Ce rapport s’est également intéressé aux raisons de cette évolution et de la détérioration des conditions de l’alimentation dans le monde. Il a mis en exergue le rôle des guerres, des conflits et de l’instabilité politique en général et les catastrophes naturelles qui ont joué un rôle important dans le retour des crises alimentaires.
Mais, en dépit de son importance, ce rapport ne s’est intéressé que de manière marginale à la question des politiques agricoles et des choix de développement mis en place dans ce domaine qui expliquent largement cette détérioration des conditions de l’alimentation.
On ne le dira jamais assez les politiques agricoles et les choix de développement agricoles ont été marqués depuis la Seconde Guerre mondiale par la prévalence des intérêts urbains et de l’industrie par rapport à ceux du milieu rural et de l’agriculture.

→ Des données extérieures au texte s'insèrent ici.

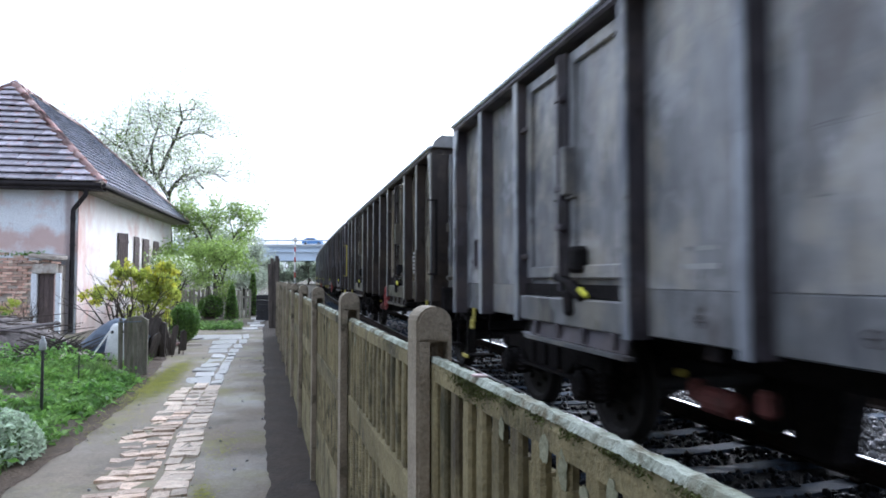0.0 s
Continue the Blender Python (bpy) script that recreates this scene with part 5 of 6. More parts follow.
# plates and repainted fields on the sheets: place along the wagon, height, width, height, colour
PLATES = {
    1: ((-0.36, 1.70, 0.36, 0.11, "patch_blue"), (-5.90, 1.80, 0.24, 0.10, "faded_white"), (-5.85, 1.15, 0.28, 0.08, "faded_white")),
    3: ((-4.62, 1.62, 0.5, 0.22, "mark_orange"), (-6.0, 1.87, 0.2, 0.12, "mark_orange")),
    4: ((-0.45, 1.47, 0.58, 0.28, "patch_blue"), (-1.60, 1.82, 0.36, 0.26, "mark_orange")),
    5: ((0.62, 1.52, 0.30, 0.11, "mark_yellow"), (0.66, 1.64, 0.16, 0.05, "faded_white"), (1.68, 1.42, 0.26, 0.12, "faded_white"), (-5.72, 2.05, 0.26, 0.10, "faded_white")),
    7: ((-0.52, 1.37, 0.46, 0.24, "faded_white"), (1.66, 1.25, 0.40, 0.13, "faded_white"), (0.60, 1.27, 0.34, 0.13, "faded_white"), (-5.88, 1.80, 0.24, 0.12, "faded_white"), (-5.58, 1.225, 0.32, 0.05, "faded_white"), (-6.0, 1.235, 0.40, 0.06, "faded_white")),
    8: ((1.52, 1.13, 0.16, 0.04, "faded_white"),),
    11: ((-6.0, 1.95, 0.24, 0.12, "faded_white"), (-5.85, 1.17, 0.30, 0.08, "faded_white"), (-1.56, 1.2, 0.14, 0.05, "faded_white")),
}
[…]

Plusieurs raisons expliquent ces choix et cette orientation. La première est d’ordre idéologique et considère que le monde rural est le lieu de survivance des idées conservatrices et qu’il se rattache aux valeurs anciennes et rejette par conséquent le progrès et cette volonté de rentrer de plain-pied dans l’ère de la modernité.
Le second argument qui explique cette marginalisation de l’agriculture dans les choix de développement est plutôt d’ordre économique et se rattache à la vieille idée que la trajectoire du développement est à l’origine d’une marginalisation et d’un retrait du secteur primaire en faveur du secteur secondaire. Cette conviction a longtemps influencé les choix de développement dans les pays développés et dans les pays en développement et explique largement la marginalisation de l’agriculture et du monde rural depuis des décennies.
Parallèlement aux conflits et aux catastrophes naturelles, les choix de développement et la marginalisation de l’agriculture sont à l’origine de ce retour en force des famines et de la malnutrition. Aujourd’hui, nous avons besoin d’une rupture avec les choix passés afin de mettre le développement durable, l’agriculture et l’alimentation au centre pour mettre fin à l’ignominie de la faim et de l’insécurité alimentaire dans notre univers.